__Task directions__: Scan the data for "with" and copy the lines it appears in.

__Information shown__:
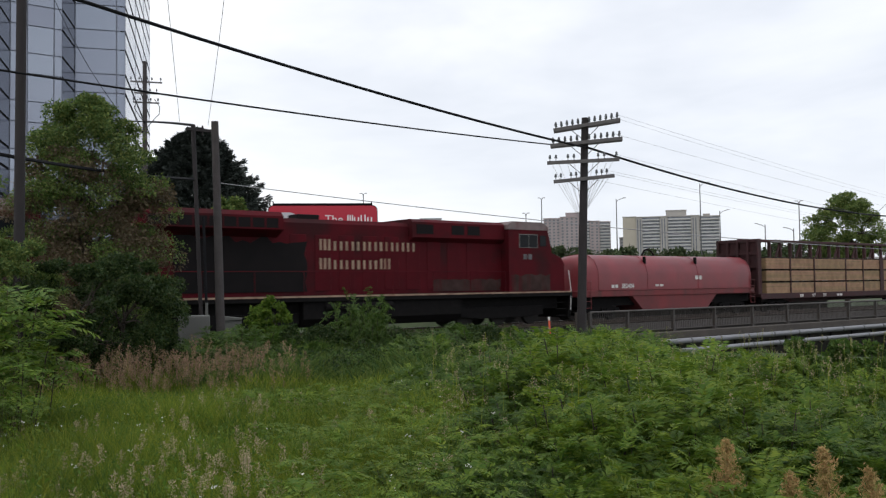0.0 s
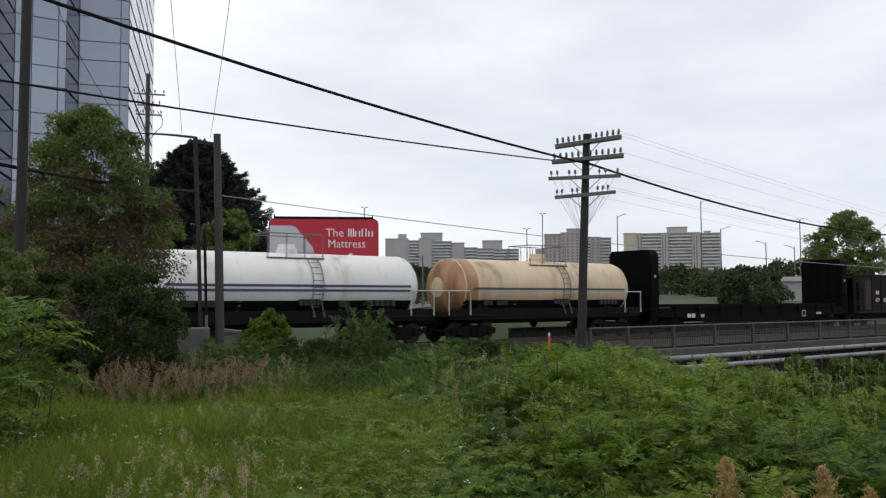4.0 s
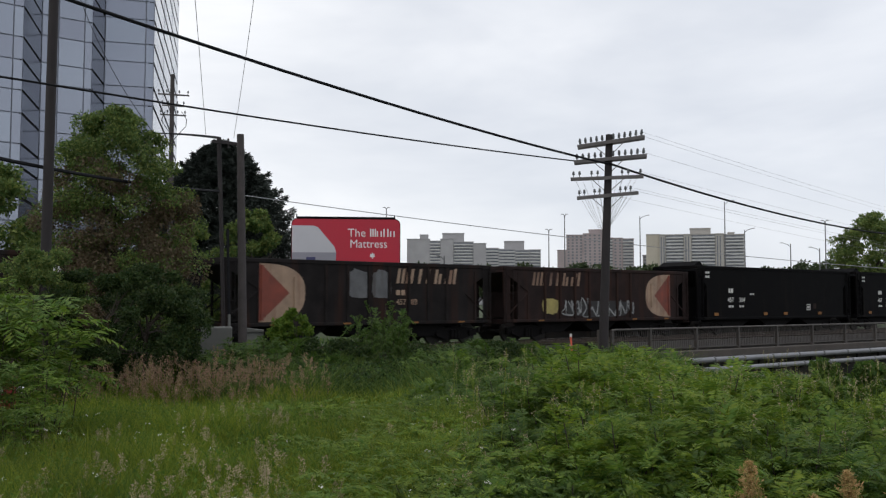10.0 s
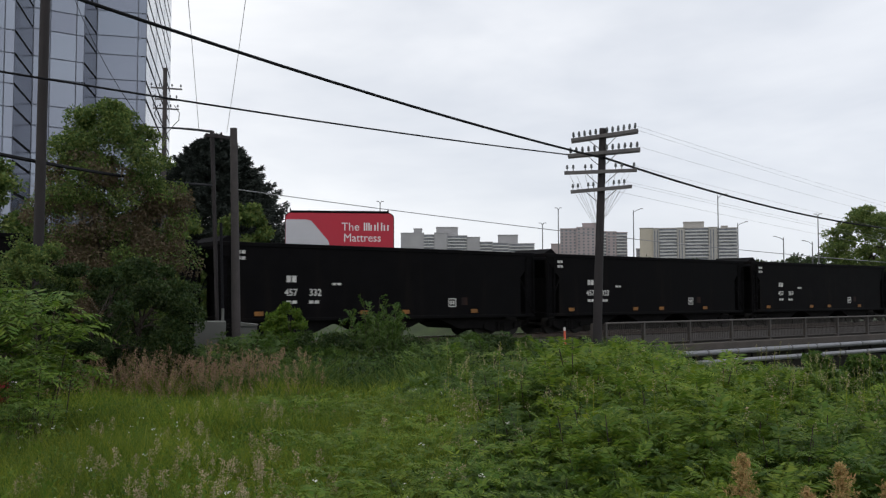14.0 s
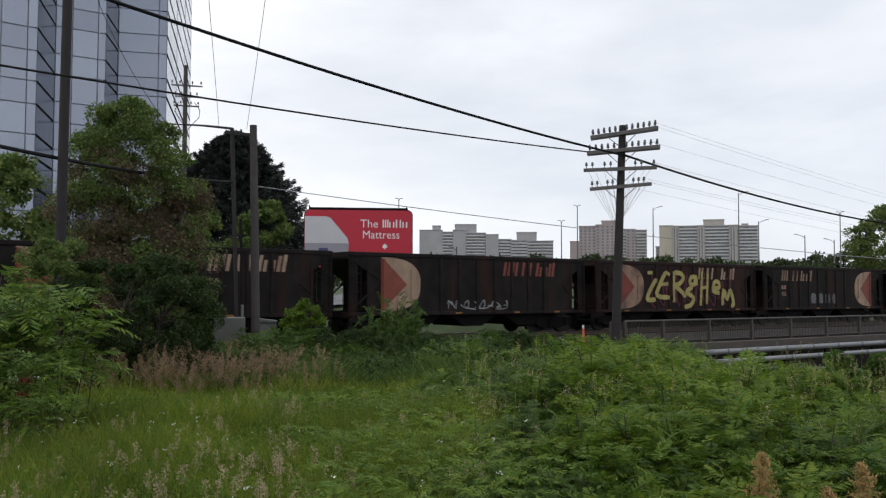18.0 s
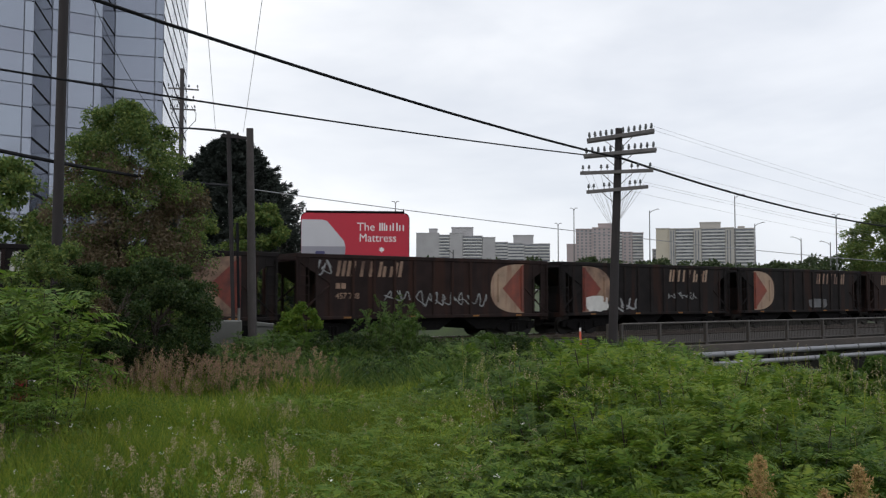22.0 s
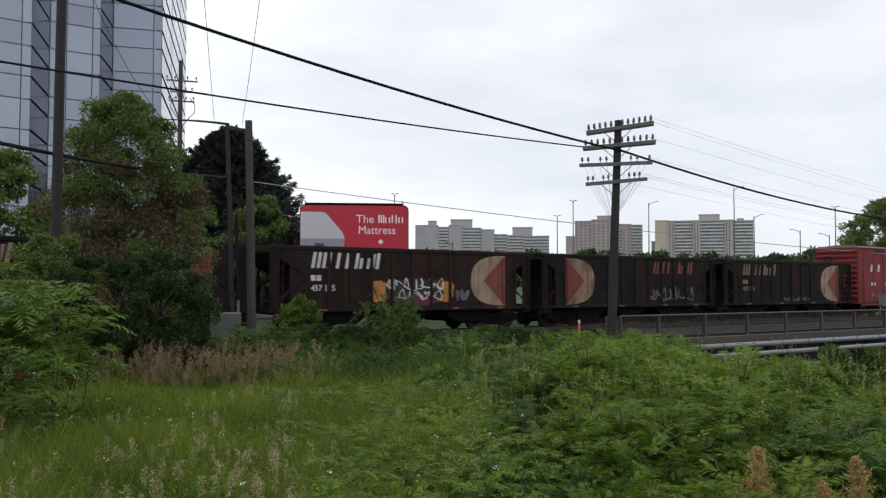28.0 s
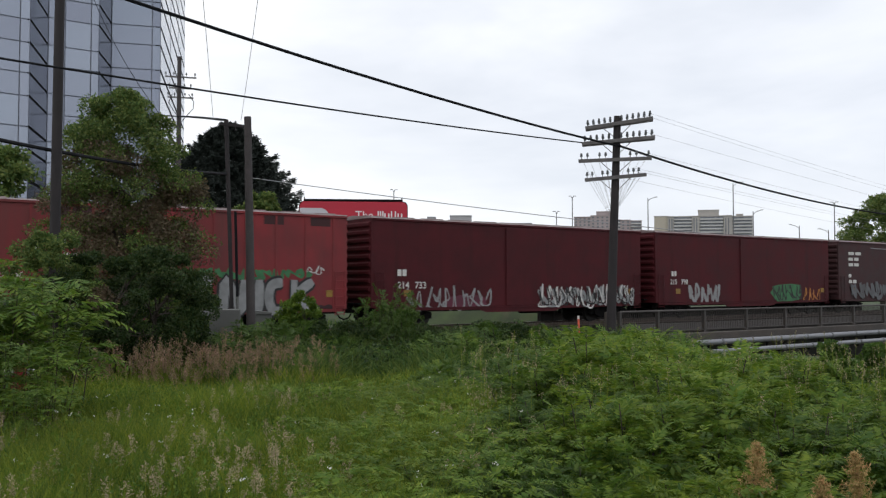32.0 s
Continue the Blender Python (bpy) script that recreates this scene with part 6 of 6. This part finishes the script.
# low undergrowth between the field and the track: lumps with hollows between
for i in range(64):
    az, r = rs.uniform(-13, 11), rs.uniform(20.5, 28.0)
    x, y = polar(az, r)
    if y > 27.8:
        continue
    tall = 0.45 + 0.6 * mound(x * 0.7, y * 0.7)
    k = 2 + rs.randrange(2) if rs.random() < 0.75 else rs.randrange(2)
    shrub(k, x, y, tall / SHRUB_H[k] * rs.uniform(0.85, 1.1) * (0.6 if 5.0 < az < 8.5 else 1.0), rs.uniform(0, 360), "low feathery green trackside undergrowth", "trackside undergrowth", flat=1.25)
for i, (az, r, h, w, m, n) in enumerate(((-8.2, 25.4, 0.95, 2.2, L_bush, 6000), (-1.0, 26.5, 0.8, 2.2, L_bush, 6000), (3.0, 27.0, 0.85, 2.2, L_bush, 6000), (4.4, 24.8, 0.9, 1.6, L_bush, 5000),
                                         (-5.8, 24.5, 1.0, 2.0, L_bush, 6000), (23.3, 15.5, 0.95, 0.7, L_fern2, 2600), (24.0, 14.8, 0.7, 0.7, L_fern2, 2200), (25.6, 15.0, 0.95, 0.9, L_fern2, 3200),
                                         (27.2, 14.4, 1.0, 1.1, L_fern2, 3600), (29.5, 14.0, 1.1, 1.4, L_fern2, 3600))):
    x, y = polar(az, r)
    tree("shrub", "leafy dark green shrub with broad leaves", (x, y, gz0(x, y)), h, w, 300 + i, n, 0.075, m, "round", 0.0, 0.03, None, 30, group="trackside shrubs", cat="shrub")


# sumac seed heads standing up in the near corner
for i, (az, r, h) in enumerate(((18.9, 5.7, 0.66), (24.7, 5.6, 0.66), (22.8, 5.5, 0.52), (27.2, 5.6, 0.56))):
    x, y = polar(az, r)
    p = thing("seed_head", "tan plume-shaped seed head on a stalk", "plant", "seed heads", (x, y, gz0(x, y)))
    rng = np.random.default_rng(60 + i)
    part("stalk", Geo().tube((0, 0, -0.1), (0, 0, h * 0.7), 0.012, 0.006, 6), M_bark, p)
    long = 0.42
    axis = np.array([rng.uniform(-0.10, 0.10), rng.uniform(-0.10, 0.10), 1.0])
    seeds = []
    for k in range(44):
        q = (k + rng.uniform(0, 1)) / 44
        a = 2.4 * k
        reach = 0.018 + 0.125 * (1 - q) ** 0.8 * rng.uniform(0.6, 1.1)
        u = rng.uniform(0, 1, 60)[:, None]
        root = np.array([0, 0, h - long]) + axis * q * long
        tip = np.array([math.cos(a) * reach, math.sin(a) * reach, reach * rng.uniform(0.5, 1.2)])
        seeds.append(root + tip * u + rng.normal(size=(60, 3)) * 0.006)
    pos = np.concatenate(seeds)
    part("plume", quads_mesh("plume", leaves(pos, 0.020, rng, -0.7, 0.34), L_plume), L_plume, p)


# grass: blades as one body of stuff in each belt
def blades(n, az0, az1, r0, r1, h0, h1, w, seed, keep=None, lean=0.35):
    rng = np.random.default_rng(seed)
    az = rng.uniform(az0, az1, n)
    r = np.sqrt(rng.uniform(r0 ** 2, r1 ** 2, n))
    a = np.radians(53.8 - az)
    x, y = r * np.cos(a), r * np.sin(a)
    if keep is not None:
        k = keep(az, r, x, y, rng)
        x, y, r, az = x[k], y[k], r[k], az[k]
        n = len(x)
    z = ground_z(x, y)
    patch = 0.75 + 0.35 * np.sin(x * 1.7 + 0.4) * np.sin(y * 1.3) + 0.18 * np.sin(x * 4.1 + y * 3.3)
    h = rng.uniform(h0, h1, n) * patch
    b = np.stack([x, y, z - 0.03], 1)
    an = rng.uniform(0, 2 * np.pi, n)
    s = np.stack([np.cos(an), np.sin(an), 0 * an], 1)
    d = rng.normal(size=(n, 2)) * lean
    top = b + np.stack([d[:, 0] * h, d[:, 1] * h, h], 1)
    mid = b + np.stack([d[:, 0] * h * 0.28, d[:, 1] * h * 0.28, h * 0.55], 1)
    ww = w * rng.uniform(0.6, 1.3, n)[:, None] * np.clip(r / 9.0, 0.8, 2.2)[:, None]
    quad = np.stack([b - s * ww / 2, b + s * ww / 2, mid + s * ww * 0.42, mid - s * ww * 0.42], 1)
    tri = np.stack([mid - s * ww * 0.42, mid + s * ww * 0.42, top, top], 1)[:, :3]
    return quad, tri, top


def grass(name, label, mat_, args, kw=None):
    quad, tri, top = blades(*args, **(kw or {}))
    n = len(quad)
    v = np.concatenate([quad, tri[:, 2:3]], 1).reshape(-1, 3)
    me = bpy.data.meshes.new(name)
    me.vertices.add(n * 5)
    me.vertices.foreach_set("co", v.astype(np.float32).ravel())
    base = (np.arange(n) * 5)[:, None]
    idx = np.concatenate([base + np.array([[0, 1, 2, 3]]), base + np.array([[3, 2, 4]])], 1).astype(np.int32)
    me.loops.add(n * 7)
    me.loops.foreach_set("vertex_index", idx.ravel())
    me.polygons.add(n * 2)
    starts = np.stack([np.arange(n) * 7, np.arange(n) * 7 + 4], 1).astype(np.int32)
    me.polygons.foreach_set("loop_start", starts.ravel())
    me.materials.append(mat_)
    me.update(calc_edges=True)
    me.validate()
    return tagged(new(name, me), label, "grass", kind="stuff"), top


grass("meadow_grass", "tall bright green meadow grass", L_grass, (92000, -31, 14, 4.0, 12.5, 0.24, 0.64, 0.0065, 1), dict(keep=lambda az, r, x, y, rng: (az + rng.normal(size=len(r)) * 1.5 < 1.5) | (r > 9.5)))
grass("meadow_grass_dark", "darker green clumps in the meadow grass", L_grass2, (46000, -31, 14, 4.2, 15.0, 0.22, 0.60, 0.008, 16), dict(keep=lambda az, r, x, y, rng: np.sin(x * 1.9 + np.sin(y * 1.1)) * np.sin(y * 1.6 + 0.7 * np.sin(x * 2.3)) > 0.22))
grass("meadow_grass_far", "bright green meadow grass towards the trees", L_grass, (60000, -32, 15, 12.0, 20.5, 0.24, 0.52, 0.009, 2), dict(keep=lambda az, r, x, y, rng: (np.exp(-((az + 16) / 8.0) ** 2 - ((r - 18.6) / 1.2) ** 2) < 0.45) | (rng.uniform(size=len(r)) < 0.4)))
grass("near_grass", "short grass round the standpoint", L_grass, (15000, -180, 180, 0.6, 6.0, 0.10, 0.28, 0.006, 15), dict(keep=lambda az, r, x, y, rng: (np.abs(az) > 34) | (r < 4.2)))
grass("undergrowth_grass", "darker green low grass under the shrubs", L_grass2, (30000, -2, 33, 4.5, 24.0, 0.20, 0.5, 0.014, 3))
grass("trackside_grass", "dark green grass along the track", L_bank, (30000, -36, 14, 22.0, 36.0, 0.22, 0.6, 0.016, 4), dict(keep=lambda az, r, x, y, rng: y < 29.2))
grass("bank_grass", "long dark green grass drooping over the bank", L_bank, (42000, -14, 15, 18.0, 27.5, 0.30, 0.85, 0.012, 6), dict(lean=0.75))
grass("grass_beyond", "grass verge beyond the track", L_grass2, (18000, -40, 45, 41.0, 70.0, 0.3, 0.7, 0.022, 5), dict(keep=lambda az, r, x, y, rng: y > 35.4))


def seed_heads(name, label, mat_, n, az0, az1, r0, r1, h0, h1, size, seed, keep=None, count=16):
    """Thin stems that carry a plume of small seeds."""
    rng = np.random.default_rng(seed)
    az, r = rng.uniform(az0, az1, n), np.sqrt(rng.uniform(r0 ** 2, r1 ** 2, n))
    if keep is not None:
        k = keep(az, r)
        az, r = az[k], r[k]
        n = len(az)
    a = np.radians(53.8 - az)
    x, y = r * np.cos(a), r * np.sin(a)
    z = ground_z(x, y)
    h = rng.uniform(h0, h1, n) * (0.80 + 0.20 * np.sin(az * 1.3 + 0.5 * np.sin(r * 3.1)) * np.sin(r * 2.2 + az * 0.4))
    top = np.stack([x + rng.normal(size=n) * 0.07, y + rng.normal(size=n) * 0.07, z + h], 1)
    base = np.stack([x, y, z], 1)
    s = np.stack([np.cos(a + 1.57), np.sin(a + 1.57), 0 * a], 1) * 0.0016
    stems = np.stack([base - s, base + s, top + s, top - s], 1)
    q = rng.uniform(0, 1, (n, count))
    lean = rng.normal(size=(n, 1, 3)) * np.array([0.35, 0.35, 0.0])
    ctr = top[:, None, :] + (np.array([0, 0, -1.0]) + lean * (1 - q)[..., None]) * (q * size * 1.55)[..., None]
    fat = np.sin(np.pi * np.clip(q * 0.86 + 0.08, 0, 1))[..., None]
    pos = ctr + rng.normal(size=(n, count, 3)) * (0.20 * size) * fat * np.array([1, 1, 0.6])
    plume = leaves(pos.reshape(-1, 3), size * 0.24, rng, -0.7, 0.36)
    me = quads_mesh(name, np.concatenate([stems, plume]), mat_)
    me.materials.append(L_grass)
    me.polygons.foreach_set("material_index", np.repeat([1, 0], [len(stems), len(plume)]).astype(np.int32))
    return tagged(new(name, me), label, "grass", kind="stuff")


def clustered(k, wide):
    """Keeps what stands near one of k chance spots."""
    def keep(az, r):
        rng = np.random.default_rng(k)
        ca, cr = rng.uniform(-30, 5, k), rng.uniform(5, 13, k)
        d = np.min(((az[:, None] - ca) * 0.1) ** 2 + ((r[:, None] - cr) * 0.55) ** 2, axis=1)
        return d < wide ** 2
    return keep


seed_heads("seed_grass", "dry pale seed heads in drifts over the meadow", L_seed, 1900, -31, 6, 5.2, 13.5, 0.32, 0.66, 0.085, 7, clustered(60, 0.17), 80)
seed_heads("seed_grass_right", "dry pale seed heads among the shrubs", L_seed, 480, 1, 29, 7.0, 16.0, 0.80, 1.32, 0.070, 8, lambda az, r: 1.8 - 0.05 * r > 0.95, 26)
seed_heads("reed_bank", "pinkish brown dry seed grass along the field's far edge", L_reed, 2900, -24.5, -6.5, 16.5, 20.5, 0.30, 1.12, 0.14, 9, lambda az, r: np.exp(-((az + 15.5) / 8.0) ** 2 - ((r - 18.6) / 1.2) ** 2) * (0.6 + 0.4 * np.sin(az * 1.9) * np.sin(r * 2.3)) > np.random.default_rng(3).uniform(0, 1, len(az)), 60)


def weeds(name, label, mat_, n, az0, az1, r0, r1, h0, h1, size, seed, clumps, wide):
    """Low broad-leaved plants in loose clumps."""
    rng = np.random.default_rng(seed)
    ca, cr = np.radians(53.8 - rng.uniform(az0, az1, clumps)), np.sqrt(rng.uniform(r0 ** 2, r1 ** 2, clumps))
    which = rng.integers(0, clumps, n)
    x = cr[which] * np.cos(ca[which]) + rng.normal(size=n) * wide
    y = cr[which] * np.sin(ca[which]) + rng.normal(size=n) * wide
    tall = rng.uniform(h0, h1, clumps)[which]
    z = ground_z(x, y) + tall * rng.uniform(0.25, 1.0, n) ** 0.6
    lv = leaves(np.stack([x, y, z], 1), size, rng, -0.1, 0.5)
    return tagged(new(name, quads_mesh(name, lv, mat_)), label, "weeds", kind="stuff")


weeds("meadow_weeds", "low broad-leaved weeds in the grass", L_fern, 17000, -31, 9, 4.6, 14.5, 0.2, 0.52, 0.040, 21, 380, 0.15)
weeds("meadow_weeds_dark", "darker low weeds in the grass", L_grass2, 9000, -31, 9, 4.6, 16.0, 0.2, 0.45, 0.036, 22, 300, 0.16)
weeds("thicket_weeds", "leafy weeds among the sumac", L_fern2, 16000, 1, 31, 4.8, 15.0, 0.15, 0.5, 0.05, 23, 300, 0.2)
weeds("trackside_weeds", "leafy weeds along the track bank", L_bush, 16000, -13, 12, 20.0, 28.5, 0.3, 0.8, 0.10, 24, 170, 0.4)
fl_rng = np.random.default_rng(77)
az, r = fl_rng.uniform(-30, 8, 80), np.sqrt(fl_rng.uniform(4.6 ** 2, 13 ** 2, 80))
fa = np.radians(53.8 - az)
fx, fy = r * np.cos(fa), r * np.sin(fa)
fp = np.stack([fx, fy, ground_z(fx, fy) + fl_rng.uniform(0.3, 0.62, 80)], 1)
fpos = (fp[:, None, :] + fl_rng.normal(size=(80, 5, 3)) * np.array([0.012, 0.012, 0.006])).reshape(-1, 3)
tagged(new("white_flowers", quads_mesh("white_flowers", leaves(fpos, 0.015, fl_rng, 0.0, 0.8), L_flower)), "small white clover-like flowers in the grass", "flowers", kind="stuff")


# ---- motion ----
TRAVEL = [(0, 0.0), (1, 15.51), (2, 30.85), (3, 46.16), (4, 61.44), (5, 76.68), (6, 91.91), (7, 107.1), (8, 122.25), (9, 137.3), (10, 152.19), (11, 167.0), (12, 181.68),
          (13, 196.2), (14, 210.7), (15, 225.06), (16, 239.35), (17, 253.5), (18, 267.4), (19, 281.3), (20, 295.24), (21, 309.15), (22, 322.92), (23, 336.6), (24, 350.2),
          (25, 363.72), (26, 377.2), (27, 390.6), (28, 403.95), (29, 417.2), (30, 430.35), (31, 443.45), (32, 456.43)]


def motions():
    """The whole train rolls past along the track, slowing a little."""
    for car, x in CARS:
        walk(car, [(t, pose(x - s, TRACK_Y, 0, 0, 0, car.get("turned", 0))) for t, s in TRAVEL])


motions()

__Solution to this task__:
Continue the Blender Python (bpy) script that recreates this scene with part 6 of 6. This part finishes the script.
# low undergrowth between the field and the track: lumps with hollows between
    tree("shrub", "leafy dark green shrub with broad leaves", (x, y, gz0(x, y)), h, w, 300 + i, n, 0.075, m, "round", 0.0, 0.03, None, 30, group="trackside shrubs", cat="shrub")